Derrick Parker, a 20-year veteran of the New York Police Department and co-author of Notorious C.O.P., says to look for physical clues, especially sweating and fidgeting.
2. Seek Detail
Liars' stories often lack detail, says Lindsay Moran, a former CIA officer and author of Blowing My Cover: My Life as a CIA Spy. Her solution: Push your subject for particulars. The more minutiae a liar has to provide, the more likely he is to slip up.
3. Beware Unpleasantness
"Liars are noticeably less cooperative than truth-tellers," found psychologists Bella M. DePaulo and Wendy L. Morris in a review of studies on deception. "Liars also make more negative statements and complaints than truth-tellers do, and they appear somewhat less friendly and pleasant," they write in The Detection of Deception in Forensic Contexts.
4. Observe Eye Contact
A subject's failure to make eye contact is often sign of deceit, say both former NYPD officer Parker and former CIA agent Moran.
5. Signs of Stress
Look for dilated pupils and a rise in vocal pitch. Psychologists DePaulo and Morris found that both phenomena were more common in liars than truth-tellers.
6. Listen for the Pause
Forced to make up a story on the spot, most speakers will take a beat or two to collect their thoughts.
7. Ask Again
Police interrogators often ask suspects to repeat their stories, and listen for inconsistencies to ferret out lies. But be careful: "Smart people maintain the consistency of lies better than dumb people," says psychologist Robert Feldman, a professor of psychology at the University of Massachusetts.
8. Beware Those Who Protest Too Much
Someone who consciously is trying to make you think he's honest--for instance, by injecting the phrase "to be honest"--may be lying.
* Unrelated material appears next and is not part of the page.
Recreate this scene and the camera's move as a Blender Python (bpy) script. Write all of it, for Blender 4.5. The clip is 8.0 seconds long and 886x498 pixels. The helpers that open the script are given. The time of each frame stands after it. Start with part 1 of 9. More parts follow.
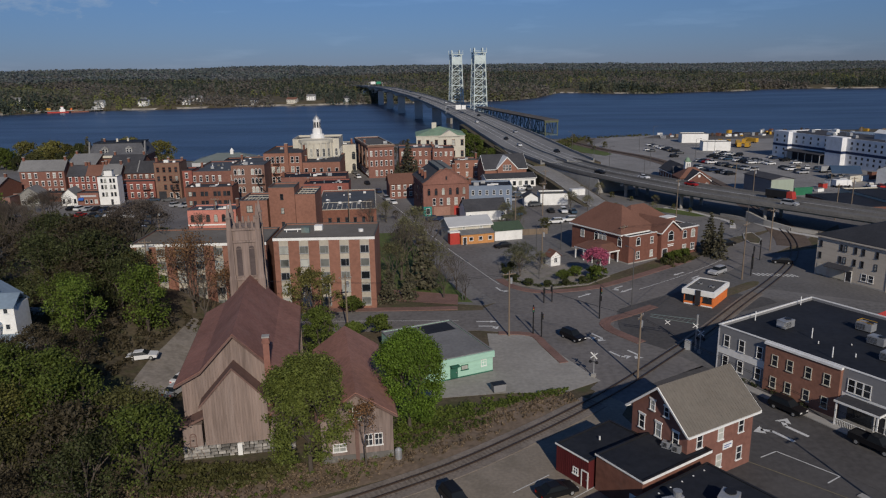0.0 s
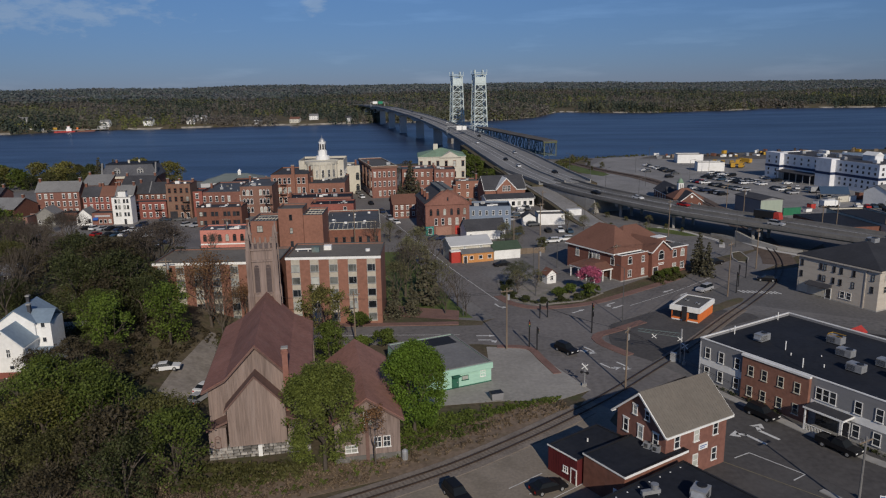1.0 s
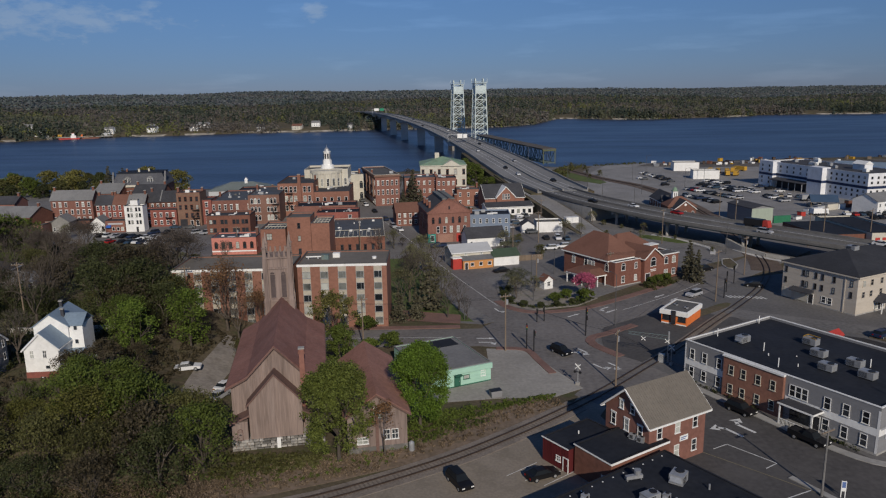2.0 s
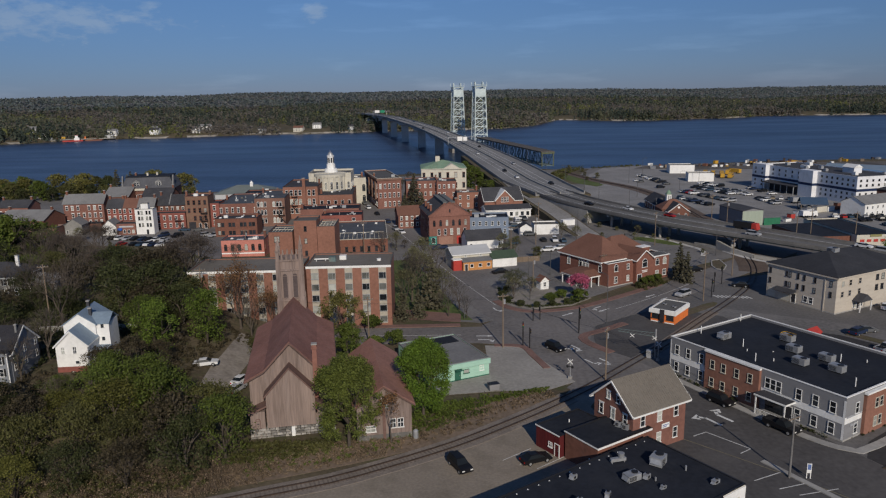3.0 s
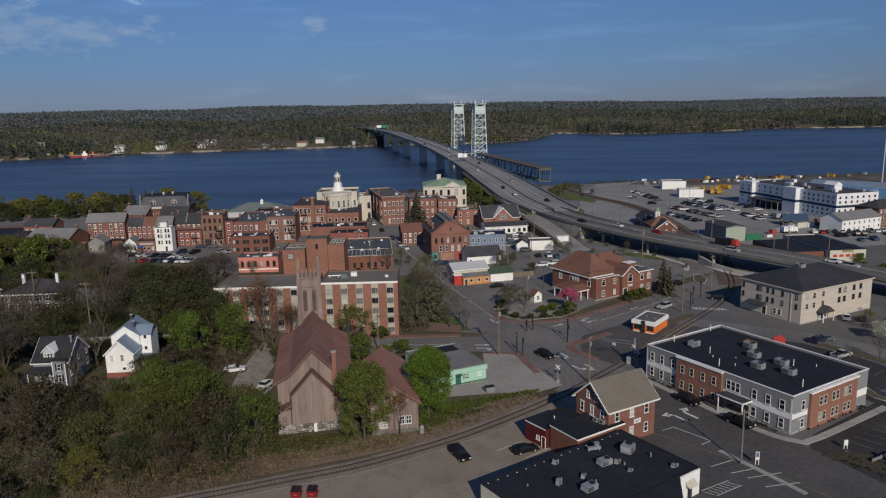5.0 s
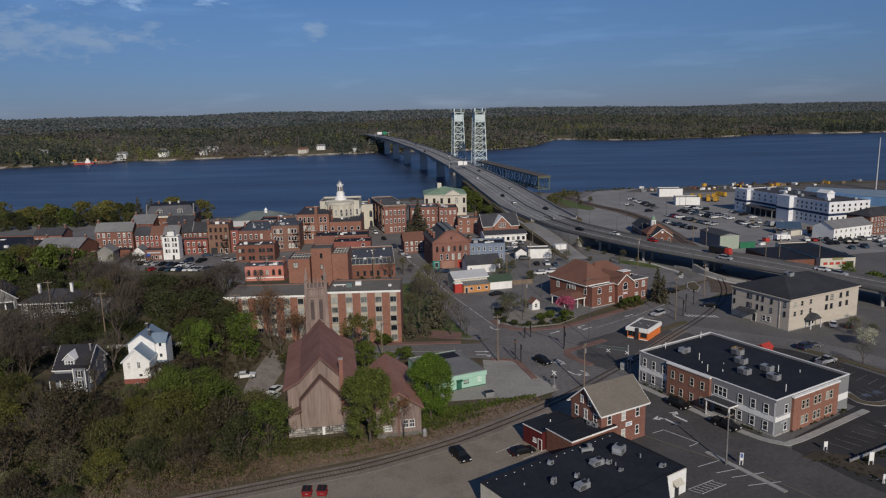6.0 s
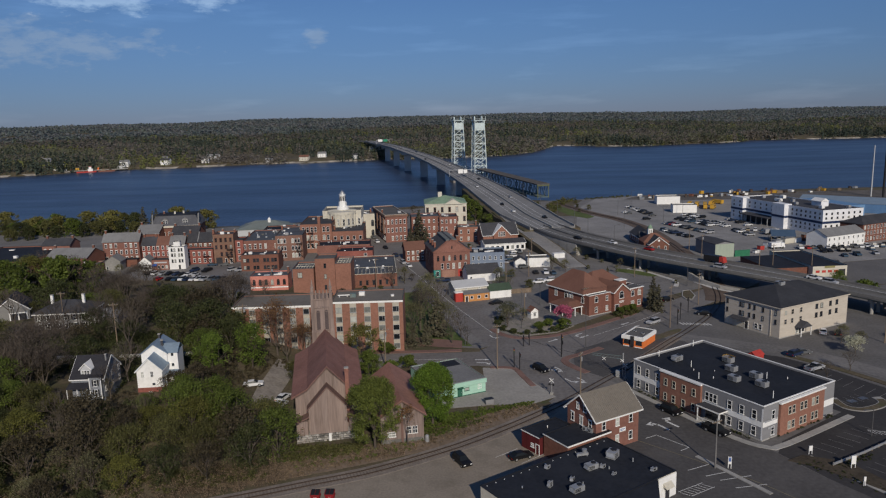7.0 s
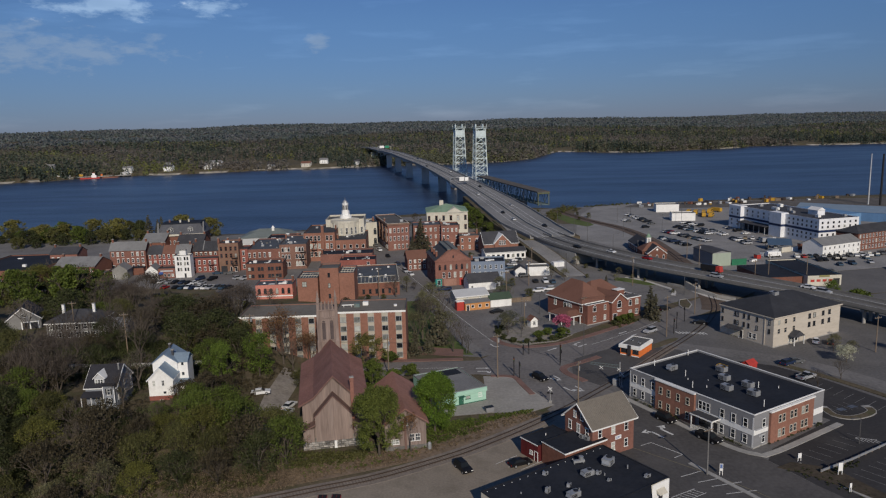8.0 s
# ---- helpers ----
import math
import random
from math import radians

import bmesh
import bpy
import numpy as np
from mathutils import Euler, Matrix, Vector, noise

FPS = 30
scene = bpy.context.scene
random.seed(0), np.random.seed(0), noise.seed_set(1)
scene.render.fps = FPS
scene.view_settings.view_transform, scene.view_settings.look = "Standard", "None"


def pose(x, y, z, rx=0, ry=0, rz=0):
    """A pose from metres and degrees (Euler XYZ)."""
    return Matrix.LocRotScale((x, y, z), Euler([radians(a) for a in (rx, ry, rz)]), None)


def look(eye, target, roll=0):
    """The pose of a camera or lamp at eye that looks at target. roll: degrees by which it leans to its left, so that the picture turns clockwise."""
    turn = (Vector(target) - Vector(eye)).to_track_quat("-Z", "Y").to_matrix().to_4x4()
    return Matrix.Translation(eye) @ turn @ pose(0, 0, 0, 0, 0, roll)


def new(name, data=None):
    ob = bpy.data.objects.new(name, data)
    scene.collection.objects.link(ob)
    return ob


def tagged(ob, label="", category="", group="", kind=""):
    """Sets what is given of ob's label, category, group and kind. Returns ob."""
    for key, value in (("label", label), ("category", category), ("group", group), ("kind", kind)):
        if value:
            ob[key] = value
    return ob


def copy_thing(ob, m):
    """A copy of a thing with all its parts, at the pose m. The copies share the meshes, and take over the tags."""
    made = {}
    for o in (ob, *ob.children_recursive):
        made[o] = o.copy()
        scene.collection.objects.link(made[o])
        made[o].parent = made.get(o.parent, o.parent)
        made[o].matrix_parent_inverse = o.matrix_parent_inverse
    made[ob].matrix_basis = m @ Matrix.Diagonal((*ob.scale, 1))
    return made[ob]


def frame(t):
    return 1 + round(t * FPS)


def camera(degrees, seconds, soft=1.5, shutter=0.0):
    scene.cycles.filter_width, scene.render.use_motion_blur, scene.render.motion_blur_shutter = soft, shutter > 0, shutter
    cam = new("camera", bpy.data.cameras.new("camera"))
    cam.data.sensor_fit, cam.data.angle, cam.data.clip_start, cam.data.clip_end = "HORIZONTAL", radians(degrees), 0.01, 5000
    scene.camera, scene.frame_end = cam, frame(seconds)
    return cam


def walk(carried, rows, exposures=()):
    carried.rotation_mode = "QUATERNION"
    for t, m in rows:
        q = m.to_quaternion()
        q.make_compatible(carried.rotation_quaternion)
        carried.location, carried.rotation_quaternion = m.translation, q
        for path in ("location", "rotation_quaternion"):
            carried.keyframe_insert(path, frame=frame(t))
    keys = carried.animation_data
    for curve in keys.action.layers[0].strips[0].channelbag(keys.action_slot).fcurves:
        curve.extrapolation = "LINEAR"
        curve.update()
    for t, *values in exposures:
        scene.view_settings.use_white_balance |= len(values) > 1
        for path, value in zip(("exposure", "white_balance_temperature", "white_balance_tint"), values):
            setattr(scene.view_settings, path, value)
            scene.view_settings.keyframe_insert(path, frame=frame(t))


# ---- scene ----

Most people assume they will be trusted most of the time. If someone expects otherwise, take a moment to ask yourself why.
9. Know Thyself
One reason liars succeed is that listeners don't really want to know the truth, says psychologist Feldman. So be honest with yourself about what it is you want to hear. You may wish to believe that a trusted employee didn't have his hand in the cookie jar. But does his story actually make sense?
10. Work on Your Intuition
"Good human lie detectors, if there are such persons, are likely to be good intuitive psychologists. They would figure out how a person might think or feel if lying in a particular situation, compared to telling the truth, then look for behavioral indications of those thoughts or feelings," write psychologists De Paulo and Morris.